INSTRUCTIONS TO FOLLOW
Quote every line below exactly and skip any picture.

DATA SHOWN
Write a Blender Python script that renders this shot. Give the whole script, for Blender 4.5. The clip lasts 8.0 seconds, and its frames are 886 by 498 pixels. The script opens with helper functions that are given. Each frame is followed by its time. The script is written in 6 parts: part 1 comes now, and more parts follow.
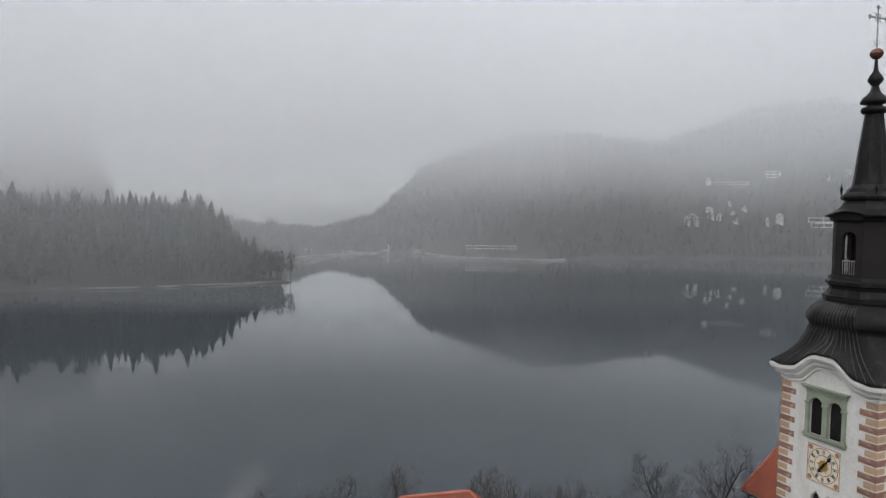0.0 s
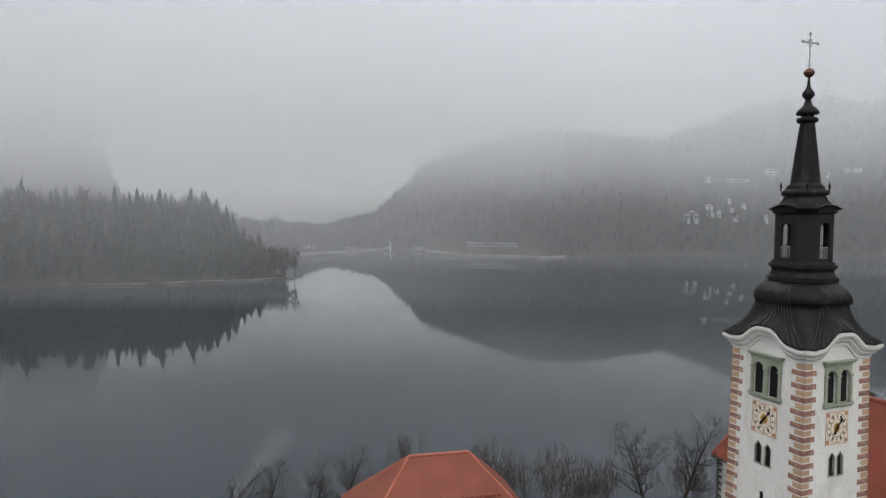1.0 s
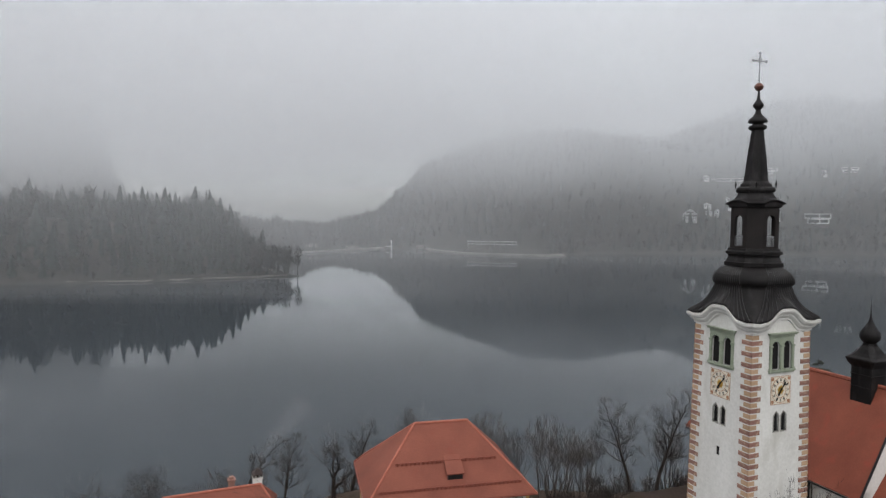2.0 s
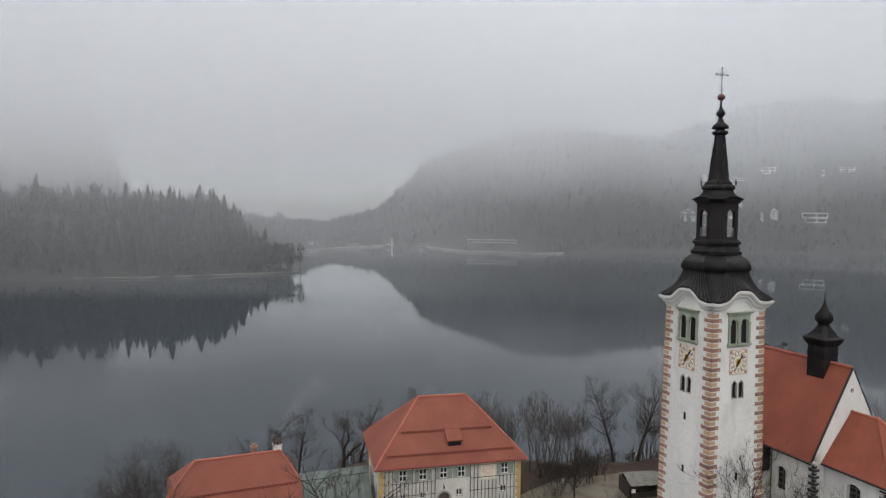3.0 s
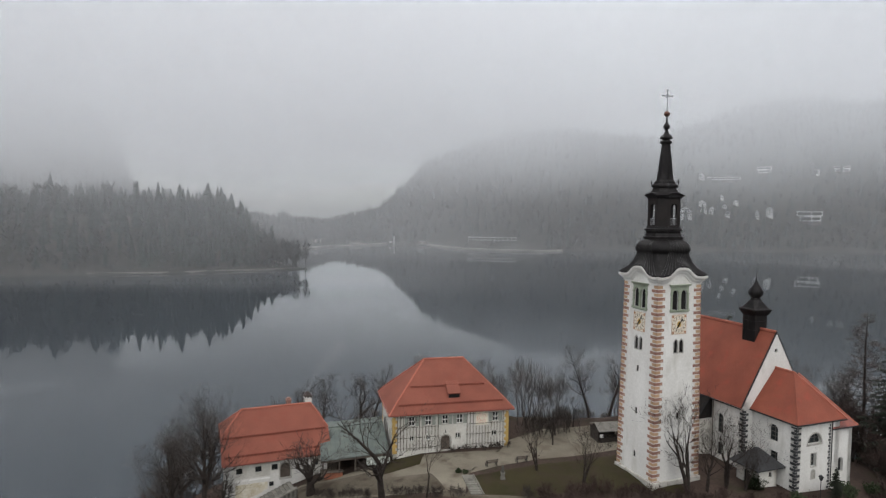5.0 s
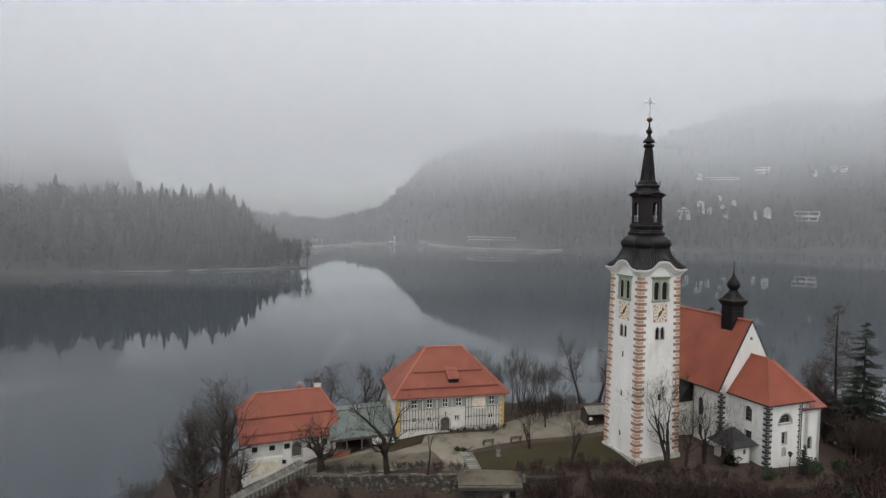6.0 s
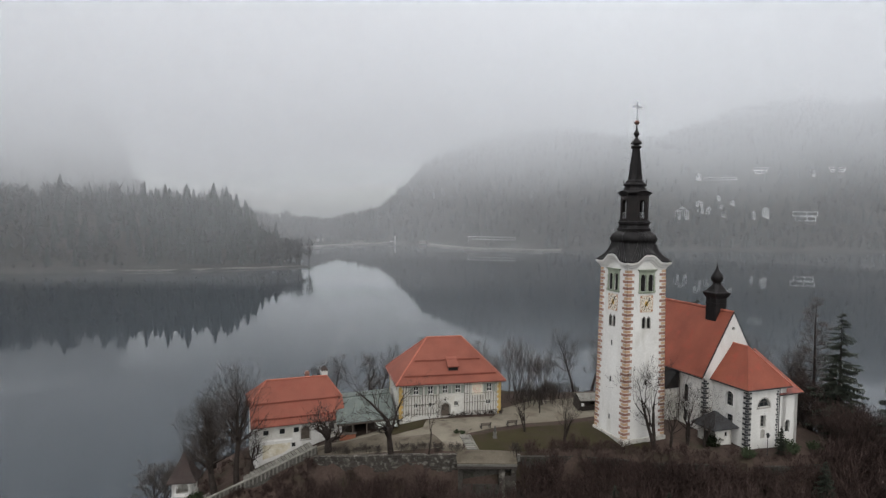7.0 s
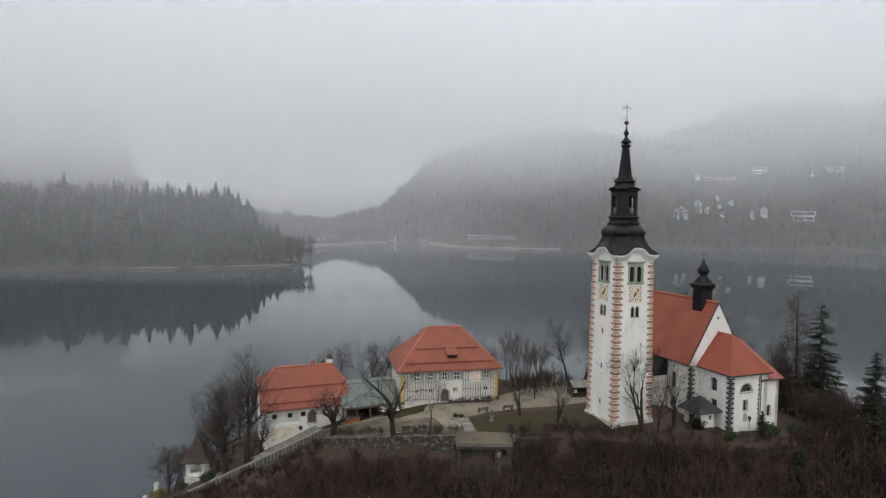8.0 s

OUTPUT BELOW
Write a Blender Python script that renders this shot. Give the whole script, for Blender 4.5. The clip lasts 8.0 seconds, and its frames are 886 by 498 pixels. The script opens with helper functions that are given. Each frame is followed by its time. The script is written in 6 parts: part 1 comes now, and more parts follow.
0.0 s
1.0 s
2.0 s
3.0 s
5.0 s
6.0 s
7.0 s
8.0 s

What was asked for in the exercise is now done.